What the site doesn't need is to be complicated. Mine is a folder of plain files, text in, a build step turns it into the design, it deploys as static pages with no database to hack and nothing to patch at 2am. It's fast, it's cheap, it can't get locked behind anyone's dashboard, and I could copy the entire thing to a thumb drive right now. You don't need my exact rig, but the principle holds: your home base should be files you can carry, not rows in a company's database.

That site is where the loop closes. People arrive, from a search, a link, a friend. They read something. The email form and the feed link are right there. They opt into the direct line. Now you can reach them on purpose forever, and you never had to beg an algorithm for the privilege. The site turns drive-by reach into owned audience, which is the only conversion that actually compounds.

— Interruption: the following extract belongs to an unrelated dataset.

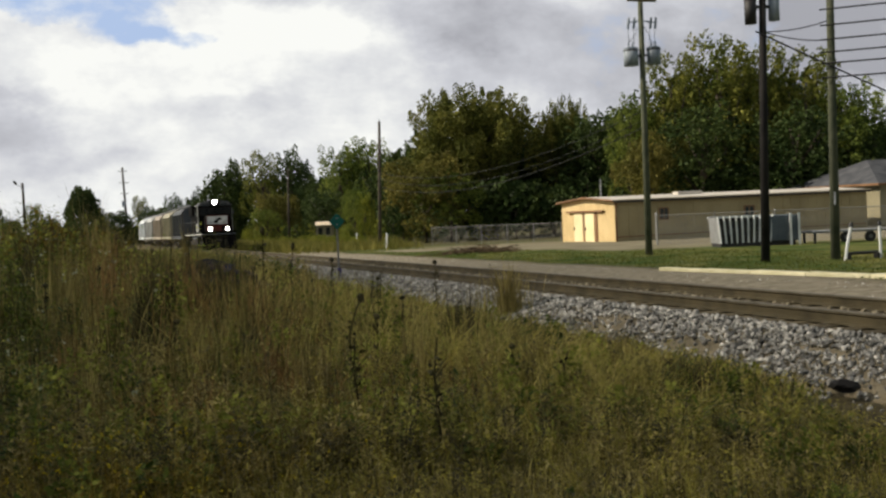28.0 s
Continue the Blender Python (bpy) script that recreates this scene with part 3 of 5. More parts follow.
def chain_fence(a, b, bays, h, label):
    """Posts, top rail and a mesh of crossing wires between two points of the ground."""
    ax, ay = a
    length, turn = math.hypot(b[0] - ax, b[1] - ay), math.degrees(math.atan2(b[1] - ay, b[0] - ax))
    z = ground_z(ax, ay)
    ob = thing("chain_link_fence", pose(ax, ay, z, 0, 0, turn), label, "fence", "fences round the lot")
    zs = [ground_z(ax + (b[0] - ax) * k / bays, ay + (b[1] - ay) * k / bays) - z for k in range(bays + 1)]
    for k in range(bays + 1):
        u = length * k / bays
        p = part("post", tube(bmesh.new(), (u, 0, zs[k] - 0.2), (u, 0, zs[k] + h + 0.05), 0.035, 0.035, 8), M_DULLWIRE, ob)
        part("post_cap", tube(bmesh.new(), (u, 0, zs[k] + h + 0.05), (u, 0, zs[k] + h + 0.1), 0.045, 0.01, 8), M_GALV, p)
    part("top_rail", chain(bmesh.new(), [(length * k / bays, 0, zs[k] + h) for k in range(bays + 1)], 0.022, 6), M_DULLWIRE, ob)
    vs, fs = [], []
    step, r = 0.12, 0.005
    n = int((length + h) / step)
    for s in (1, -1):
        for k in range(n):
            u0 = k * step - h if s == 1 else k * step
            p0, p1 = (u0, 0.03), (u0 + s * h, h)
            pts = []
            for (pu, pz), (qu, qz) in ((p0, p1),):
                lo, hi = 0.0, 1.0
                du = qu - pu
                if du:
                    t0, t1 = (0 - pu) / du, (length - pu) / du
                    lo, hi = max(lo, min(t0, t1)), min(hi, max(t0, t1))
                if hi - lo < 0.02:
                    continue
                pts = [(pu + du * lo, pz + (qz - pz) * lo), (pu + du * hi, pz + (qz - pz) * hi)]
            if not pts:
                continue
            base = len(vs)
            for (u, w) in pts:
                gz = np.interp(u, [length * i / bays for i in range(bays + 1)], zs)
                vs += [(u - r, 0.004 * s, w + gz), (u + r, 0.004 * s, w + gz), (u, 0.004 * s + 0.006, w + gz)]
            fs += [(base, base + 1, base + 4, base + 3), (base + 1, base + 2, base + 5, base + 4), (base + 2, base, base + 3, base + 5)]
    part("wire_mesh", raw_mesh("wire_mesh", vs, np.array(fs).ravel(), [4] * len(fs), M_DULLWIRE), M_DULLWIRE, ob, "woven galvanised wire")
    return ob


chain_fence((17.8, 93.5), (26.6, 84.6), 5, 1.5, "galvanised chain-link fence running up to the shed")
chain_fence((28.4, 69.5), (24.0, 58.5), 4, 1.8, "chain-link fence beside the lot")
chain_fence((24.0, 58.5), (45.0, 44.0), 8, 1.7, "chain-link fence before the shed's long wall")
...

It's also where you sell, if you sell. A storefront you control on your own ground beats a profile on a marketplace that can change its cut or close your shop on a whim. Same logic as the list: own the relationship, rent nothing that touches the money.

Put it together

Owning your audience isn't one heroic move. It's three plain pieces wired so no single failure takes you down:

  • A list of emails you hold in a file and can export any time.
  • An RSS feed that publishes from your own site so anyone can pull your work without a login.
  • A site on a domain you own that hosts the sign-up, the archive, and the feed, and that you could move hosts on a Tuesday.

Build those and run the test again. Platforms vanish overnight, can you reach your people by Friday? Now the answer's yes. You email the list. The feed updates. The site stays up because it answers to you and your domain registrar and nobody else.

Keep using the big platforms. Post there, get found there, let the reach do its job. Just treat every bit of it as a funnel pointed home, not as the home itself. Borrow the reach. Own the audience. Start at the front of the house and build the direct line out from there.

Reach you rent. Audience you own. Don't confuse the two and you'll never wake up to a dead crowd you thought was yours.